AFTER yesterday’s modern festive tunes, today we go a bit further back in time.
We start with J S Bach’s Christmas Oratorio, which is performed every year in Leipzig’s St Nicholas Church, where the composer was musical director. When we featured this clip for the first time in 2018, TCW’s Janice Davis wrote: ‘The church rose to national fame in 1989 with the spontaneous Monday Demonstrations, when it became the centre of peaceful revolt against communist rule and led ultimately to the fall of the Berlin Wall. What better place to rejoice and be exceeding glad!’
As a child I was taken to see Tchaikovsky’s Nutcracker several times and I have had the pleasure of taking my own children to it. This is one of my favourite scenes; the Boston Ballet have taken a bit of a liberty with slow motion which to my mind does no harm at all.
I should think if people were asked what classical music they associate with Christmas, a substantial majority would say Handel’s Messiah. I love this joyful performance of For Unto Us a Son is Born by the Gramophone Chorus of Ghana.
The Shepherds’ Farewell was written by Berlioz in 1850 and eventually formed the foundation of his oratorio L’Enfance du Christ, first performed in Paris on December 10, 1854. Unusually, the composer wrote the words as well, and you can read the lovely verse here.
I would bet good money that if you heard this piece without being able to see the composer’s name, you would not guess it in a month of Sundays. It is Arnold Schoenberg, the exponent of atonal music. He composed this fantasia Weihnachtsmusik (‘Christmas Music’) in 1921.
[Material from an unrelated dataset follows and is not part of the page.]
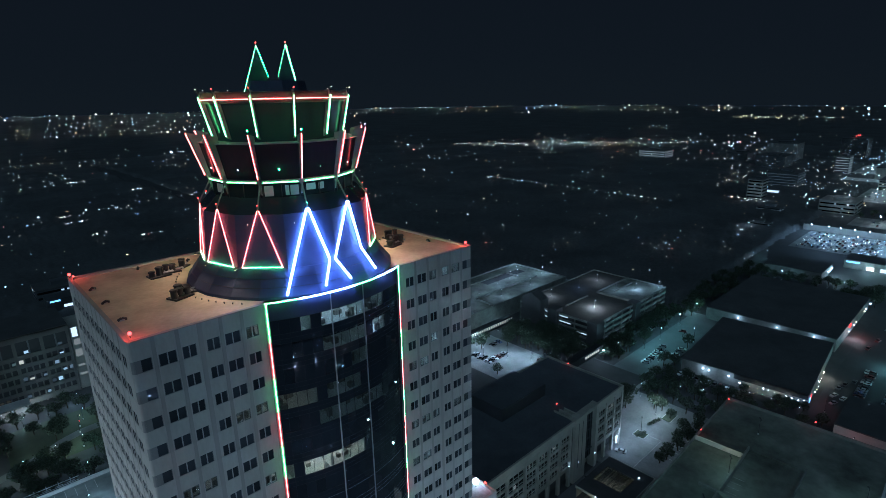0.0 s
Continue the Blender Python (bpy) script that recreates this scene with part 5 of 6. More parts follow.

For a change of pace, here is Leroy Anderson’s Sleigh Ride. Apparently he got the idea for it in a heatwave in July 1946, and it was first performed in 1948. When I was growing up in the 50s and 60s there was a lot of so-called ‘light orchestral’ music on the radio by composers such as Eric Coates and Ronald Binge, melodic and usually cheerful, but you never seem to hear it now. I enjoyed this version by the US Navy Band.
This motet, Hodie Christus Natus Est, is by the Dutch composer Jan Pieterszoon Sweelinck (1562-1621), who was organist at Amsterdam’s Oude Kerk for 44 years.
Finally, one of my favourite pieces of music, Three Kings from Persian Lands Afar. As I wrote here (where you can see its history), I first encountered it when it was sung by the senior choir at my girls’ grammar school in about 1960, and I thought it was the most unbelievably beautiful thing I had ever heard. I still do.
It is given every few years by the choir of King’s College, Cambridge, and this is the 2016 version. I don’t know the young soloist’s name but what a wonderful voice.
I hope all our readers have a very happy day.